Truth
- Type: Weekly newspaper
- Founder: William Nicholas Willis
- Founded: August 1890; 135 years ago
- Ceased publication: 1958
- Language: English
- City: Sydney, New South Wales
- Country: Australia
- Sister newspapers: The Daily Mirror

= Truth (Sydney newspaper) =

Newspaper

Truth was a newspaper published in Sydney, Australia. It was founded in August 1890 by William Nicholas Willis and its first editor was Adolphus Taylor. In 1891 it claimed to be "The organ of radical democracy and Australian National Independence" and advocated "a republican Commonwealth created by the will of the whole people", but from its early days it was mainly a scandal sheet. Subsequent owners included Adolphus Taylor, Paddy Crick and John Norton.

Norton established several subsidiaries, including the Sportsman (1900), the Brisbane Truth (1900), the Melbourne Truth (1902) and the Perth Truth (1903 to 1931), and an Adelaide Truth (1916–1964).

==Ezra Norton==
Although John Norton disinherited his estranged wife, Ada Norton and his son Ezra Norton at his death in 1916 (with the bulk of his estate going to his daughter, Joan), Mrs Norton persuaded the New South Wales Parliament to backdate the new Testator's Family Maintenance Act to take effect before Norton's death. Under this legislation, she succeeded in having his will rewritten in 1920 so that she and Ezra Norton each received a third of his inheritance, allowing Ezra Norton to gain control of the Truth group.

==End of Truth==
In January 1941, Ezra Norton launched The Daily Mirror. In October 1958, he replaced the Sydney Truth with the Sunday Mirror. In December 1958, Norton and the other shareholders sold their shares in Truth and Sportsman Ltd to the Fairfax group, which on-sold it to Rupert Murdoch's News Ltd.
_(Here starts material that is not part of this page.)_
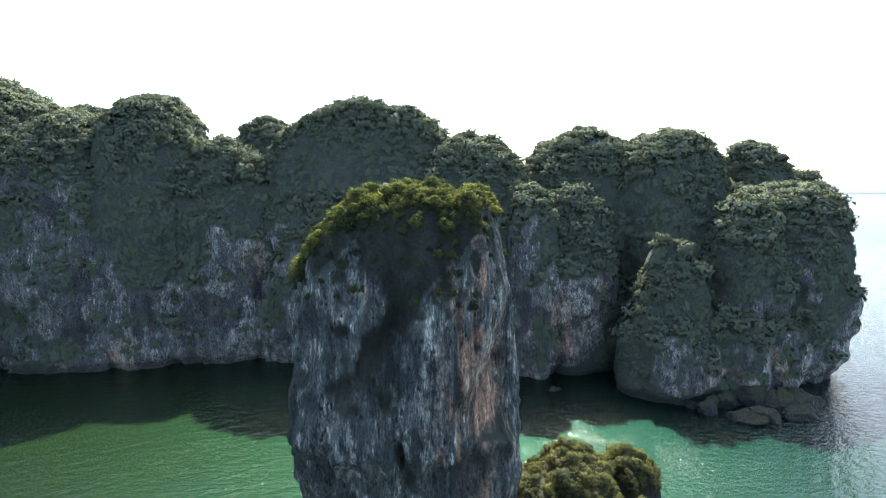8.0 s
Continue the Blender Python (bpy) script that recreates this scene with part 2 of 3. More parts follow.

The Sunday Mirror continued to be published until 1977 when it was renamed the Sunday which in turn ceased circulation on 7 Oct 1979. The Truth (Melbourne) which was initially the Victorian edition of the Truth (Sydney) continued publication until 15 May 1993.

==Digitisation==
The paper has been digitised as part of the Australian Newspapers Digitisation Program project of the National Library of Australia.